» Scene script records:
· · · · · · ·

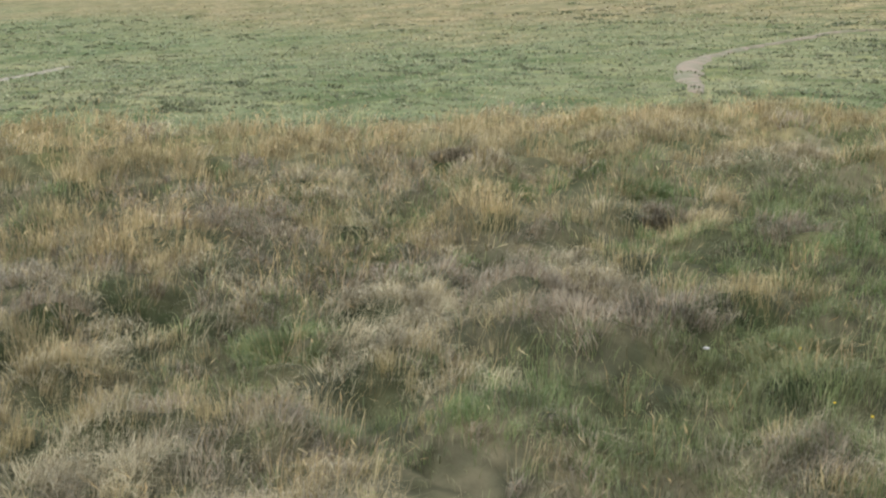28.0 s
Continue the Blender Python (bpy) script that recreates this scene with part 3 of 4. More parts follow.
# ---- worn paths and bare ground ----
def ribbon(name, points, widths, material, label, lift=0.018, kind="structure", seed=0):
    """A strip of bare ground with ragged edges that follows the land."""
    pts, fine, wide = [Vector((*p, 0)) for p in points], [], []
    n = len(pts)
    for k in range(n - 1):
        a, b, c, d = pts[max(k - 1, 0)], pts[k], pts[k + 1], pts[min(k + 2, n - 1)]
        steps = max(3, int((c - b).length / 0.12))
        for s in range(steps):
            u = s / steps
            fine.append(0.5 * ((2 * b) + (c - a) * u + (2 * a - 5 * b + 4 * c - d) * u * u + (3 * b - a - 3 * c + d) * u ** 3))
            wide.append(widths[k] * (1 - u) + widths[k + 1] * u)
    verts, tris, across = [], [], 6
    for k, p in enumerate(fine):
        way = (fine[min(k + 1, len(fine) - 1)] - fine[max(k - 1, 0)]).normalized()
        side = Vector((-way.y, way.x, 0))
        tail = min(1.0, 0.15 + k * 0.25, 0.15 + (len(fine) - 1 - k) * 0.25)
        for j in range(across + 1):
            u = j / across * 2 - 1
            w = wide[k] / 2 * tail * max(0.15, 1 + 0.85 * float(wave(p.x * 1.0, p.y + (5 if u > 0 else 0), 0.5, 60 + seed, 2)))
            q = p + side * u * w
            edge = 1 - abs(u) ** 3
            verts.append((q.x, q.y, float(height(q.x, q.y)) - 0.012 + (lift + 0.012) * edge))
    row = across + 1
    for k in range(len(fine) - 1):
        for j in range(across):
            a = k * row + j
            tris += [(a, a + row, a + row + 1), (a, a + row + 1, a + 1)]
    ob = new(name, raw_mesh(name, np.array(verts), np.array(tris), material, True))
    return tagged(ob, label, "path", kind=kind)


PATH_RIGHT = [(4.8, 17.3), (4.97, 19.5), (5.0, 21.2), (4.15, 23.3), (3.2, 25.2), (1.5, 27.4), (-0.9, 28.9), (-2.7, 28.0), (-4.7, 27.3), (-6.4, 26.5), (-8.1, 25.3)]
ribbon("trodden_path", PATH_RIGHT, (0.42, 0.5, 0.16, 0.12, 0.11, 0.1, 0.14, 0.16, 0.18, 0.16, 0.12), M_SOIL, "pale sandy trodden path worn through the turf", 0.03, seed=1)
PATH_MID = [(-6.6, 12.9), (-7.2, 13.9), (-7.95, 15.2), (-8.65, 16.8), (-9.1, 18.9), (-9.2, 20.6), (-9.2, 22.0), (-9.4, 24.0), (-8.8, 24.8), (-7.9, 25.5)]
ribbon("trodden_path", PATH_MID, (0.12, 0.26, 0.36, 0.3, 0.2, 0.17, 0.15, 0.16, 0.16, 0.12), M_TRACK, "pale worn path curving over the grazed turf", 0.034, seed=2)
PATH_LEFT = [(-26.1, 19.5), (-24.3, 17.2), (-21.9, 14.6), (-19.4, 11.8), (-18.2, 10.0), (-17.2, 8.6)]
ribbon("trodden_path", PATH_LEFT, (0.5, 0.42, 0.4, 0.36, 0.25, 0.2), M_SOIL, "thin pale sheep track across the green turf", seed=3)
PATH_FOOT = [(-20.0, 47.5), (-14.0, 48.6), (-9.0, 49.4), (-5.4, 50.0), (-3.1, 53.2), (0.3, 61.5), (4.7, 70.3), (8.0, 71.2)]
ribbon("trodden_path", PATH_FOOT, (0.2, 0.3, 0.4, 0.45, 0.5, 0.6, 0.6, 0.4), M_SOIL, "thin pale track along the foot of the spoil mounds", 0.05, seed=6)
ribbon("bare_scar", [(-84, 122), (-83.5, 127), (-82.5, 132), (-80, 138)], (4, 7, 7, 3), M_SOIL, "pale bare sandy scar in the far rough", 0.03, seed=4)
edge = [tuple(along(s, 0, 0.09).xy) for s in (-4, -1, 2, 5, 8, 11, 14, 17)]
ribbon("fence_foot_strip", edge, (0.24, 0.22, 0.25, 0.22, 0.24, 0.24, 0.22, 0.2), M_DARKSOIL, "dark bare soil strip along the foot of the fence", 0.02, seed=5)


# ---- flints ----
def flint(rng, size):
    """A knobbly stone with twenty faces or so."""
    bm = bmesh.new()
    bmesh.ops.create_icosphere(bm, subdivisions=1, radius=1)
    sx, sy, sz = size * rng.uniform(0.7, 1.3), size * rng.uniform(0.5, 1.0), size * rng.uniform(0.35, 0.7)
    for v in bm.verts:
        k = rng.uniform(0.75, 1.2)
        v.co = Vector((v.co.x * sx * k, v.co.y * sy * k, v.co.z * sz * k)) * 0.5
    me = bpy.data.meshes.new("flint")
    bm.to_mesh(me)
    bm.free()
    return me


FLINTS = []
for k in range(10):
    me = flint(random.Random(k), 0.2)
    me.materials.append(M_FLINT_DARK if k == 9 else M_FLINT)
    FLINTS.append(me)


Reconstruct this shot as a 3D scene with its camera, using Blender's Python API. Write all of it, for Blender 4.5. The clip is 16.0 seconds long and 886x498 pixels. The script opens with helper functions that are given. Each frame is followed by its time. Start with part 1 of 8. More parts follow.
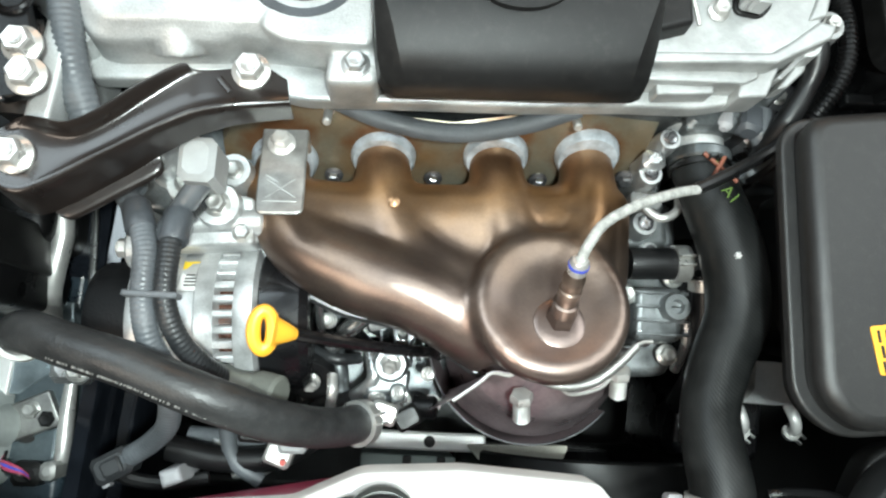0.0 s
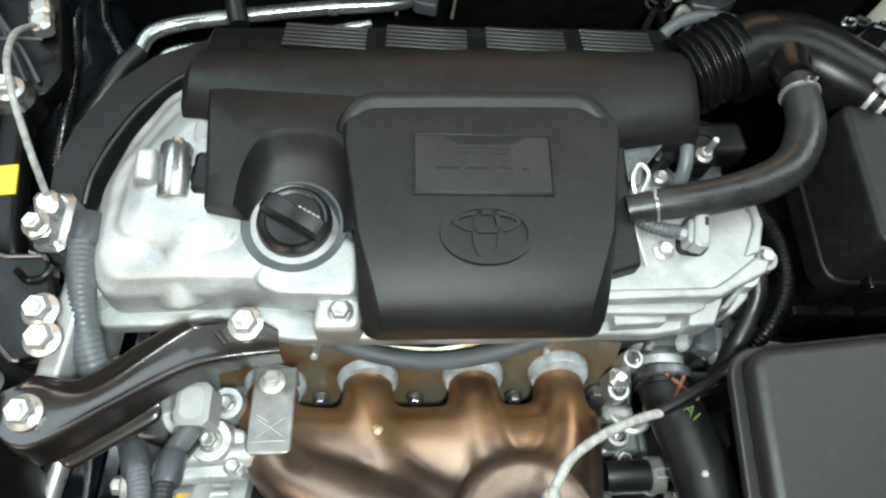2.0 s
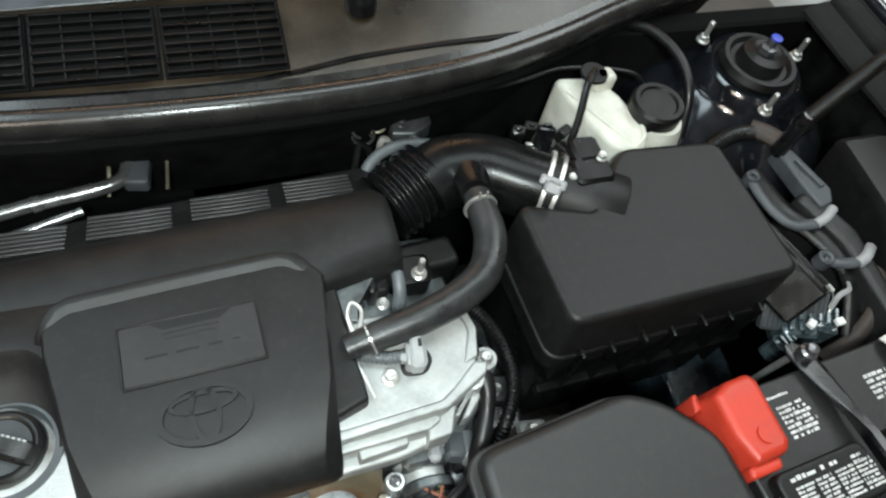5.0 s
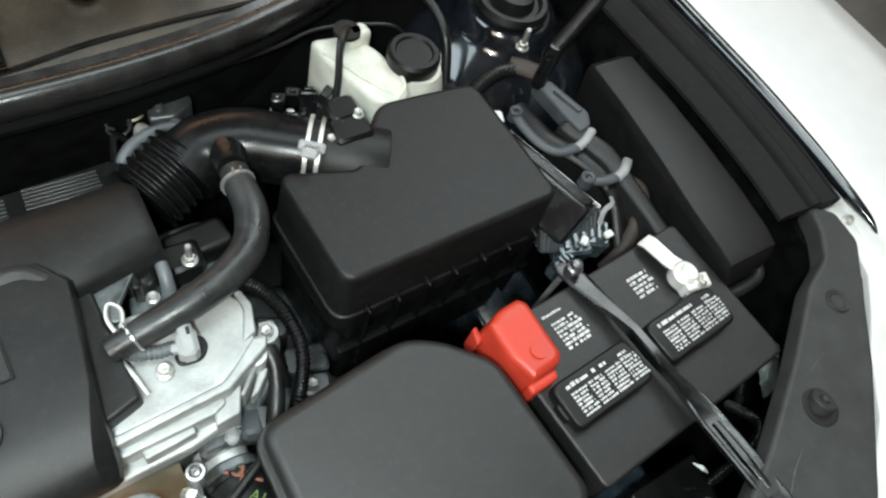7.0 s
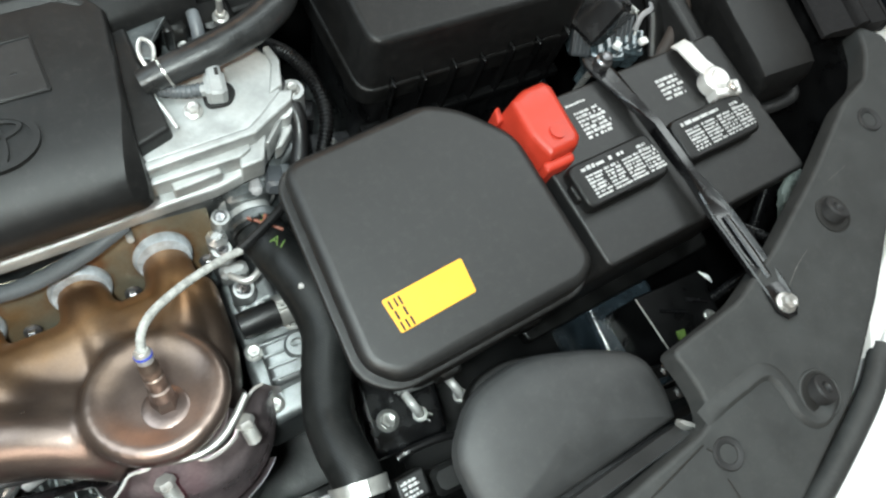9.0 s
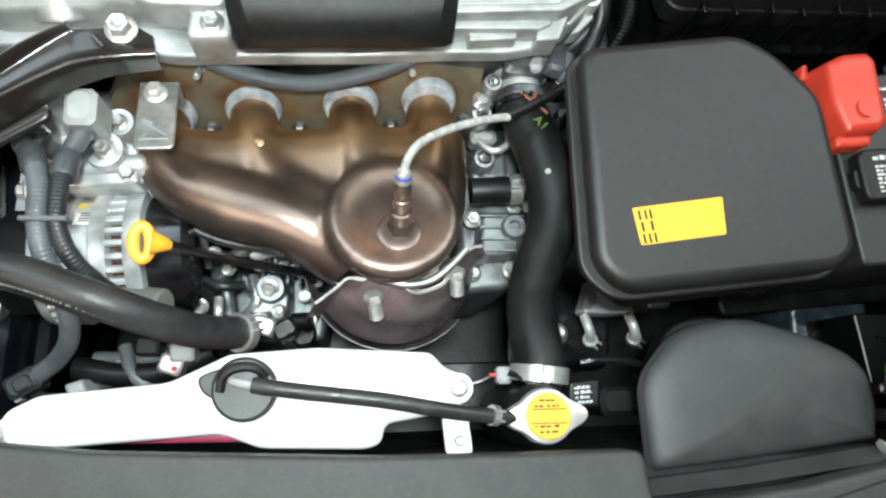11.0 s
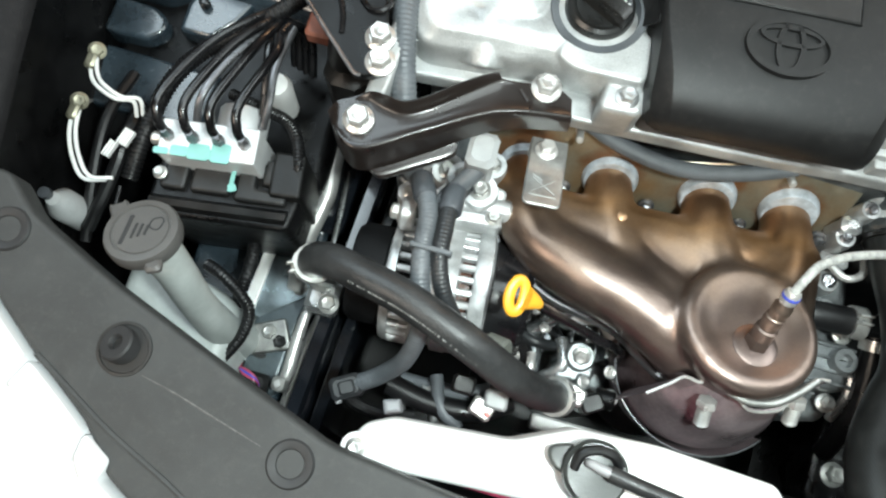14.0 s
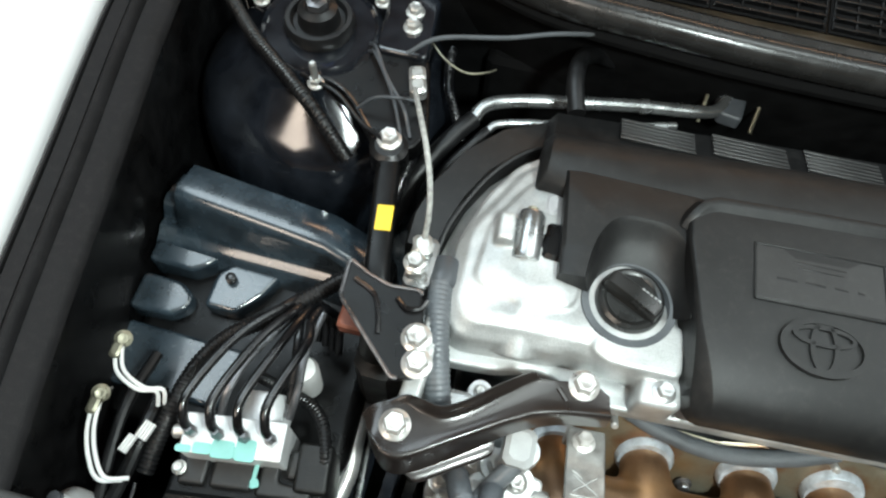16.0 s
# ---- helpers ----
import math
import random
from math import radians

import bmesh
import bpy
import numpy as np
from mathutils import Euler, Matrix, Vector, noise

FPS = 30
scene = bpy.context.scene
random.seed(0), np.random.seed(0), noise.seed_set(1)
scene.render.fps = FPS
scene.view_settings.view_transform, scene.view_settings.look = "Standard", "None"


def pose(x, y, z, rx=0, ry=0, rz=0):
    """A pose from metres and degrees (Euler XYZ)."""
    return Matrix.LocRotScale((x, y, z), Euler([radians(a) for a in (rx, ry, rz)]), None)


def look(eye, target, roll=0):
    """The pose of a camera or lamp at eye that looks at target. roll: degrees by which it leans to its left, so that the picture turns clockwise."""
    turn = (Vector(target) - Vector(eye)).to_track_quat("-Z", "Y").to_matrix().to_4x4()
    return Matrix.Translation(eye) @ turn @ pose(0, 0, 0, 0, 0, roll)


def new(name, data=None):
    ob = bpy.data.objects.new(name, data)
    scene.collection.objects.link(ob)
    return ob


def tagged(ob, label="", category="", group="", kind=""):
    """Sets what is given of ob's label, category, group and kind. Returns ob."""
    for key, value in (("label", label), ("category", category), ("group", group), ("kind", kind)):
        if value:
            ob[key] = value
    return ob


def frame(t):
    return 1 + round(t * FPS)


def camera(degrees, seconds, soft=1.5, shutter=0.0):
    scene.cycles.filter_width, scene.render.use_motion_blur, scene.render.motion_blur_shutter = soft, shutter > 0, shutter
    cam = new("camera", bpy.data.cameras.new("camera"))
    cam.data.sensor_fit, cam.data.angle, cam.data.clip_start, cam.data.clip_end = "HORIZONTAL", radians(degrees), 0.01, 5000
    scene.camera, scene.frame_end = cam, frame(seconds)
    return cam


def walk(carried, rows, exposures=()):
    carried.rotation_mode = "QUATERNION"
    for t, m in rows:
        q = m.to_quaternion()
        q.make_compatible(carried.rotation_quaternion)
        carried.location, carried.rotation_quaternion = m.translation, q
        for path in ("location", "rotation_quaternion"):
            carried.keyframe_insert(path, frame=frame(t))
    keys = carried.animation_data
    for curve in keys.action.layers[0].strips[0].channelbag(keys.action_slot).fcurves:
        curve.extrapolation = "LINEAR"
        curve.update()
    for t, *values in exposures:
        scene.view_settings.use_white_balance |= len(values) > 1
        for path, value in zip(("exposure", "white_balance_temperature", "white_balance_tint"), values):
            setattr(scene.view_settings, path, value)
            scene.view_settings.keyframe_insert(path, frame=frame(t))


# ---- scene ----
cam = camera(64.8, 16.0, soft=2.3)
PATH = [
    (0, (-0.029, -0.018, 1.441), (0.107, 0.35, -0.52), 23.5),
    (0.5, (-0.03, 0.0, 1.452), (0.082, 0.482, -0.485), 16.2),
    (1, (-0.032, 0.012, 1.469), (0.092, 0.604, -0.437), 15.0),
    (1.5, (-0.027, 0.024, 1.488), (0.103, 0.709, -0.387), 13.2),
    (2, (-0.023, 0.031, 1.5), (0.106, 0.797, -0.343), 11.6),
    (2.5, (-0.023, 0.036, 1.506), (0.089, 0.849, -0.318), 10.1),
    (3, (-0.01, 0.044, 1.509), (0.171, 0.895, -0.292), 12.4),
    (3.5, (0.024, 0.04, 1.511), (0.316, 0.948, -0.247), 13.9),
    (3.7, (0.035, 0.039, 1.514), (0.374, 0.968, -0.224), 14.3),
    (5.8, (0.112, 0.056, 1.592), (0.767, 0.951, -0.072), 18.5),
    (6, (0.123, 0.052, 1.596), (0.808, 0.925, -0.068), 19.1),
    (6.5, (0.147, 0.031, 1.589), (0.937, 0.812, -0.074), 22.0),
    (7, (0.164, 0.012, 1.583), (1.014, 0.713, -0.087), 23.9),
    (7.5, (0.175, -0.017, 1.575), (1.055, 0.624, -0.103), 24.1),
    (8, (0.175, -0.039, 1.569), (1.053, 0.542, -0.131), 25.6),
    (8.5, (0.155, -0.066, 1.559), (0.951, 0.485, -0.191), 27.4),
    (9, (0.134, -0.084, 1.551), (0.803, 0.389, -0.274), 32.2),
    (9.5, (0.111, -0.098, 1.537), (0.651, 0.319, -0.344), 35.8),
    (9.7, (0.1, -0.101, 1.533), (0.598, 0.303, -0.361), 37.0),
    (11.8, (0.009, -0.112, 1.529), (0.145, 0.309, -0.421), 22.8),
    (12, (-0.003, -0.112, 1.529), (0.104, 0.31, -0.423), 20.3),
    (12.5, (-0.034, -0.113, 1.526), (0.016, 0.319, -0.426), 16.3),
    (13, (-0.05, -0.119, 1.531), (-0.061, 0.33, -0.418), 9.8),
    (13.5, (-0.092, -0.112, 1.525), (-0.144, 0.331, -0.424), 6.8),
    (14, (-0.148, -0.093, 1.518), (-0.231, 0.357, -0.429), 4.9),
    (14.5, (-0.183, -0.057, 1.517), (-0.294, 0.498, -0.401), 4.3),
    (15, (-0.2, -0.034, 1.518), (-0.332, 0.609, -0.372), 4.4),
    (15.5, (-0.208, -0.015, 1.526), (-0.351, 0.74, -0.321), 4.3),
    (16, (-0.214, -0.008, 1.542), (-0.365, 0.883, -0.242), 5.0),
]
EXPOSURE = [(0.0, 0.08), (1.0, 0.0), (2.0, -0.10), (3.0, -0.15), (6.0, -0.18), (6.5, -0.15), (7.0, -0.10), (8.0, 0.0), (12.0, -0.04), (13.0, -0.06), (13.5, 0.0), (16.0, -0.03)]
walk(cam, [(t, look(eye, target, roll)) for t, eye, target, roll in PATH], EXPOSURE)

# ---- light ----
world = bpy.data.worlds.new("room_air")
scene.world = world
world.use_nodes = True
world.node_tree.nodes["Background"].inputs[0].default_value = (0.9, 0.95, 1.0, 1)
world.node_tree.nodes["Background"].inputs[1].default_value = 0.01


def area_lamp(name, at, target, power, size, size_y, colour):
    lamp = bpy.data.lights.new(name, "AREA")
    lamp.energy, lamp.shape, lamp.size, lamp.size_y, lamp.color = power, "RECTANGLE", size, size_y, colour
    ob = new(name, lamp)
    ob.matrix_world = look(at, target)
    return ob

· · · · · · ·

Filter the records for lines holding the string "given". Copy each one.

» EXERCISE RESULT:
Reconstruct this shot as a 3D scene with its camera, using Blender's Python API. Write all of it, for Blender 4.5. The clip is 16.0 seconds long and 886x498 pixels. The script opens with helper functions that are given. Each frame is followed by its time. Start with part 1 of 8. More parts follow.
    """Sets what is given of ob's label, category, group and kind. Returns ob."""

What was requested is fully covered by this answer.